Launch of di'van Journal of Accounts & Public Program with José Roca

Launch | di'van - A Journal of Accounts
When 
Tuesday 17 April, 6:00 – 6:30pm
Where | Level 2, Seminar Room 


Public Program | José Roca
José Roca public talk, moderated by Maria Fernanda Cardoso
When | Tuesday 17 April, 6:30pm
Location | Artspace, Level 2, Seminar Room


 

José Roca, supplied

José Roca, supplied

Overview

On Tuesday 17 April we will celebrate the launch of di'van, Journal of Accounts, followed by a Public Program with José Roca moderated by Maria Fernanda Cardoso.

José Roca will speak about FLORA, the independent space he manages in Colombia as a laboratory to articulate curatorial practice through the creation of community and local infrastructure. Roca will discuss FLORA's evolution from project space to an independent study program centered on studio practice, interaction, fieldwork and Indigenous thought.

 
José Roca is a Colombian curator working from Bogotá. He is currently the Artistic Director of FLORA ars+natura, an independent space for contemporary art in Bogotá and curator of the LARA collection, Singapore. From 2012 to 2015 he was the Estrellita B. Brodsky Adjunct Curator of Latin American Art at Tate, London. He managed for a decade the arts program at the Banco de la República in Bogotá.

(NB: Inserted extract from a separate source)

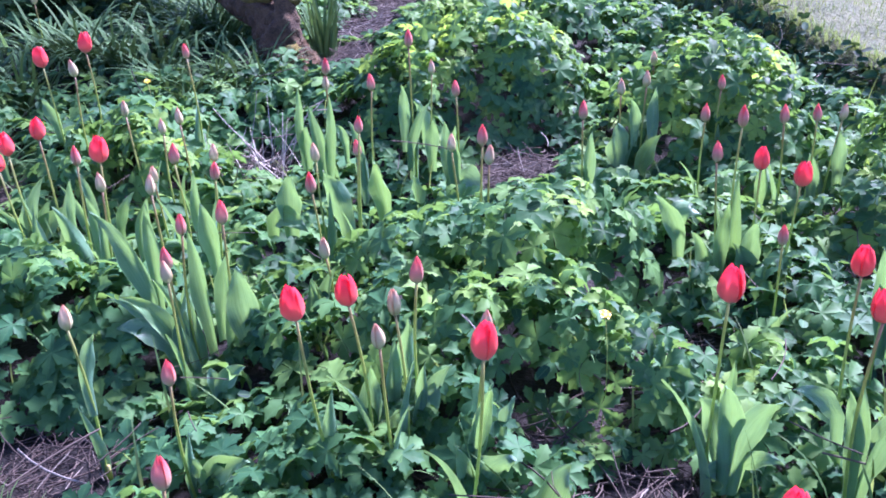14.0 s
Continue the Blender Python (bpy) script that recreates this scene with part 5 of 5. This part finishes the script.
tree = tagged(new("tree"), "old mossy low-branching tree with a leaning trunk", "tree")
limb("trunk", [(-2.44, 7.55, 0.20), (-2.44, 7.66, 0.44), (-2.52, 7.86, 0.60), (-2.66, 8.12, 0.66), (-2.80, 8.40, 0.80), (-2.90, 8.75, 1.15), (-2.95, 9.0, 1.7), (-3.0, 9.1, 2.3)], [0.15, 0.105, 0.085, 0.080, 0.078, 0.07, 0.06, 0.04], tree, BARK, 40, 26, 0.26)
limb("branch", [(-2.42, 7.62, 0.40), (-2.42, 7.72, 0.64), (-2.40, 7.86, 0.88), (-2.42, 8.1, 1.25), (-2.3, 8.35, 1.8), (-2.2, 8.5, 2.4)], [0.08, 0.048, 0.040, 0.036, 0.032, 0.02], tree, BARK, 30, 22, 0.26)
limb("branch", [(-2.93, 8.9, 1.4), (-3.3, 8.8, 1.9), (-3.7, 8.6, 2.4)], [0.05, 0.04, 0.02], tree, BARK)
limb("branch", [(-2.35, 8.3, 1.6), (-1.9, 8.5, 2.1), (-1.5, 8.7, 2.6)], [0.045, 0.035, 0.02], tree, BARK)
n = 2600
u = rng.normal(0, 1, (n, 3))
u /= np.linalg.norm(u, axis=1, keepdims=True)
p = np.array([-2.6, 8.7, 2.7]) + u * (rng.random((n, 1)) ** 0.4) * [1.5, 1.2, 0.75] + 0.2 * np.sin(5 * u[:, [1, 2, 0]])
v, f = scatter(LEAF_SMALL[0], LEAF_SMALL[1], p, rng.normal(0, 1, (n, 3)) + [0, 0, 0.8], rng.uniform(0, 6.28, n), rng.uniform(0.04, 0.07, n), rng)
child("crown", big_mesh("crown", v, f, COVER), tree, label="loose crown of small green leaves")

MOSS = rough_material("moss", (0.07, 0.065, 0.012), (0.30, 0.24, 0.045), 40.0, 1.0, 1.0, 0.02)
for cx, cy, cz, r in ((-2.42, 7.58, 0.47, 0.045), (-2.50, 7.80, 0.67, 0.05), (-2.60, 7.98, 0.72, 0.05), (-2.70, 8.18, 0.76, 0.05), (-2.40, 7.76, 0.76, 0.035), (-2.44, 7.60, 0.36, 0.05), (-2.33, 7.58, 0.30, 0.06), (-2.41, 7.90, 0.94, 0.03), (-2.54, 7.84, 0.66, 0.055), (-2.64, 8.06, 0.73, 0.055), (-2.45, 7.70, 0.55, 0.06), (-2.38, 7.72, 0.66, 0.04), (-2.74, 8.28, 0.80, 0.05), (-2.36, 7.62, 0.42, 0.05)):
    bm = bmesh.new()
    bmesh.ops.create_icosphere(bm, subdivisions=3, radius=r)
    for w in bm.verts:
        w.co = Vector((w.co.x, w.co.y, w.co.z * 0.55)) * (1 + 0.5 * noise.noise(w.co * 40) + 0.25 * noise.noise(w.co * 110))
    me = bpy.data.meshes.new("moss_cushion")
    bm.to_mesh(me)
    bm.free()
    me.shade_smooth()
    me.materials.append(MOSS)
    child("moss_cushion", me, tree, Matrix.Translation((cx, cy, cz)), "yellow-green moss cushion")


# dry stems and litter
def straw(points, r, sides=4):
    vs, fs = [], []
    for i, c in enumerate(points):
        for j in range(sides):
            g = 2 * math.pi * j / sides
            vs.append((c[0] + r * math.cos(g) * 0.8, c[1] + r * math.sin(g) * 0.8, c[2] + r * math.sin(g + 0.7)))
    for i in range(len(points) - 1):
        for j in range(sides):
            p, q = i * sides + j, i * sides + (j + 1) % sides
            fs += [(p, q, q + sides), (p, q + sides, p + sides)]
    return np.array(vs), np.array(fs)


def litter(places, label, long=0.16, lift=0.02, r=0.0014):
    vs, fs, k = [], [], 0
    for x0, y0 in places:
        a, ln, bend = rng.uniform(0, 6.28), long * rng.uniform(0.4, 1.3), rng.normal(0, 0.5)
        pts, x, y = [], x0, y0
        rise, top = rng.uniform(-0.2, 0.35), lift * rng.random()
        for i in range(5):
            pts.append((x, y, float(soil(x, y)) + 0.006 + top + max(0, rise) * ln * i / 5))
            a += bend / 4
            x, y = x + ln / 5 * math.cos(a), y + ln / 5 * math.sin(a)
        v, f = straw(pts, r * rng.uniform(0.6, 1.5))
        vs.append(v), fs.append(f + k)
        k += len(v)
    return tagged(new("dry_litter", big_mesh("dry_litter", np.concatenate(vs), np.concatenate(fs), DRY)), label, "plant litter", kind="stuff")


for gx0, gy0, r in GAPS:
    m = int(4200 * r * r) + 30
    litter(rng.normal((gx0, gy0), r * 0.55, (m, 2)), "dry grey-brown stalks lying on bare soil")
spread = rng.uniform((-3.6, 0.9), (1.2, 7.2), (280, 2))
spread = spread[np.hypot(spread[:, 0] + 1.65, spread[:, 1] - 3.3) > 0.6]
litter(spread, "scattered dry stalks caught in the ground cover", 0.2, 0.25)
n = 90
x, y = rng.normal(0.92, 0.16, n), rng.normal(4.95, 0.14, n)
v, f = blades(x, y, soil(x, y), rng.uniform(0.10, 0.28, n), rng.uniform(0.002, 0.004, n), rng.uniform(0, 0.6, n), rng.uniform(0, 6.28, n), rng.uniform(0, 0.8, n), 4)
tagged(new("dry_grass_tuft", big_mesh("dry_grass_tuft", v, f, DRY)), "bleached dry grass stalks at the lawn edge", "dry grass", kind="stuff")
n = 60
x, y = rng.normal(-2.58, 0.07, n), rng.normal(6.70, 0.06, n)
v, f = blades(x, y, soil(x, y), rng.uniform(0.15, 0.36, n), rng.uniform(0.003, 0.006, n), rng.uniform(0.3, 1.2, n), rng.uniform(0, 6.28, n), rng.uniform(-0.3, 0.6, n), 4)
tagged(new("dry_stalk_bundle", big_mesh("dry_stalk_bundle", v, f, PALE_DRY)), "bleached dry stalks standing in the bed", "dry stalks", kind="stuff")


# ---- small flowers, fallen petals and single stalks ----
def loose_petal(x, y, z, turn, kind="p"):
    ob = new("fallen_petal", PETAL[kind][0])
    ob.matrix_basis = Matrix.Translation((x, y, z)) @ Matrix.Rotation(turn, 4, "Z") @ Matrix.Rotation(1.35, 4, "Y") @ Matrix.Diagonal((0.55, 0.75, 0.6, 1))
    return tagged(ob, "fallen pink tulip petal lying on the leaves", "petal", "fallen petals")


for x, y, turn, kind in ((-0.92, 4.01, 0.4, "p"), (-0.72, 2.42, 2.0, "p"), (-0.96, 3.89, 1.0, "p"), (0.39, 2.98, 3.0, "p")):
    loose_petal(x, y, float(soil(x, y)) + float(cover_height(np.float64(x), np.float64(y))) + 0.01, turn, kind)


def disc_petal(long, wide, cup, material):
    v, f, u = oval(wide=wide, cup=cup)
    return mesh_of("petal", v * long, [tuple(int(i) for i in q) for q in f], material, [(0.5, float(q)) for q in v[:, 0]])


BUTTER, PALE = disc_petal(0.013, 0.5, 0.25, YELLOW), disc_petal(0.020, 0.45, 0.22, WHITE)
FRESH = leafy("bract", [(0.0, (0.20, 0.30, 0.03)), (1.0, (0.36, 0.42, 0.04))], (0.6, 0.7, 0.05), 0.35, 0.5)


def small_flower(name, label, category, x, y, z, petal_me, stem_r, face, group):
    base = float(soil(x, y))
    thing = new(name)
    thing.location = (x, y, base)
    tagged(thing, label, category, group)
    child("stem", stem_mesh((0, 0, -0.01), (0.0, 0.0, z - base), stem_r, (0.01, 0.0, 0), 5, 5), thing)
    for k in range(5):
        m = Matrix.Translation((0, 0, z - base)) @ Euler((face, 0.2, 0)).to_matrix().to_4x4() @ Matrix.Rotation(k * 2 * math.pi / 5, 4, "Z")
        child("petal", petal_me, thing, m)
    return thing


for x, y, z in ((-1.912, 5.169, 0.43), (-2.96, 7.02, 0.53), (-1.30, 4.15, 0.33)):
    small_flower("buttercup", "small yellow buttercup above the ground cover", "flower", x, y, z, BUTTER, 0.001, 0.3, "buttercups")
for k in range(48):
    x, y = sr.gauss(-3.55, 0.26), sr.gauss(8.80, 0.15)
    small_flower("hellebore_flower", "pale greenish-white nodding hellebore flower", "flower", x, y, float(soil(x, y)) + sr.uniform(0.30, 0.42), PALE, 0.002, sr.uniform(0.7, 1.5), "hellebores by the tree")


def umbel(x, y, z):
    base = float(soil(x, y))
    thing = new("spurge_flower_head")
    thing.location = (x, y, base)
    tagged(thing, "yellow-green spurge flower head among the leaves", "flower", "spurge flowers")
    child("stem", stem_mesh((0, 0, -0.01), (0, 0, z - base), 0.0016, (0.008, 0.0, 0), 5, 5), thing)
    n = 46
    a, r = rng.uniform(0, 6.28, n), 0.020 * np.sqrt(rng.random(n))
    p = np.stack([r * np.cos(a), r * np.sin(a), z - base + 0.006 - 9 * r * r + rng.uniform(-0.003, 0.003, n)], 1)
    v, f = scatter(LEAF_SMALL[0], LEAF_SMALL[1], p, np.stack([np.cos(a), np.sin(a), 0.9 + 0 * a], 1) * rng.uniform(0.4, 1, (n, 1)), rng.uniform(0, 6.28, n), rng.uniform(0.006, 0.010, n), rng)
    child("flower_head", big_mesh("flower_head", v, f, FRESH, True, np.tile(LEAF_SMALL[2], n)), thing)


for x, y, z in ((-1.96, 3.38, 0.285), (-2.05, 3.45, 0.29), (-2.00, 3.53, 0.30), (-1.84, 3.34, 0.28), (-1.90, 3.46, 0.29), (-1.47, 3.52, 0.31), (-2.12, 3.36, 0.28)):
    umbel(x, y, z)


def dry_stalk(points, r, label):
    v, f = straw(points, r, 6)
    return tagged(new("dry_stalk", big_mesh("dry_stalk", v, f, PALE_DRY)), label, "dry stalk", "dry stalks")


top = lambda x, y: float(soil(x, y)) + float(cover_height(np.float64(x), np.float64(y)))
dry_stalk([(0.20 + 0.17 * t, 1.50 + 0.03 * math.sin(3 * t), top(0.25, 1.5) + 0.01 + 0.05 * math.sin(math.pi * min(1, 1.2 * t)) - 0.06 * t * t) for t in [k / 10 for k in range(11)]], 0.003, "bleached curved dry stalk lying over dark creeper leaves")
for k in range(9):
    a, ln = sr.uniform(0, 6.28), sr.uniform(0.12, 0.34)
    x0, y0 = -2.60 + sr.gauss(0, 0.10), 6.72 + sr.gauss(0, 0.07)
    dry_stalk([(x0 + ln * t * math.cos(a), y0 + ln * t * math.sin(a), float(soil(x0, y0)) + 0.08 + 0.22 * t * sr.uniform(0.7, 1.0)) for t in (0, 0.25, 0.5, 0.75, 1)], 0.0016, "long bleached dry stalk standing out of the bed")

Roca was a co-curator of the I Poly/graphic Triennial in San Juan, Puerto Rico (2004), the 27th Bienal de São Paulo, Brazil (2006) and the Encuentro de Medellín MDE07 (2007), and was the Artistic Director of Philagrafika 2010, Philadelphia’s international Triennial celebrating print in contemporary art. He served on the awards jury for the 52nd Venice Biennial (2007), and was the chief curator of the 8 Bienal do Mercosul in Porto Alegre, Brazil (2011). He is the author of Transpolitical: art in Colombia 1992-2012 (with Sylvia Suárez), and Waterweavers: A Chronicle of Rivers (with Alejandro Martín), published by the Bard Graduate Center in New York in conjunction with the exhibition Waterweavers: The River in Contemporary Colombian Visual and Material Culture (2014). Lives in Bogotá.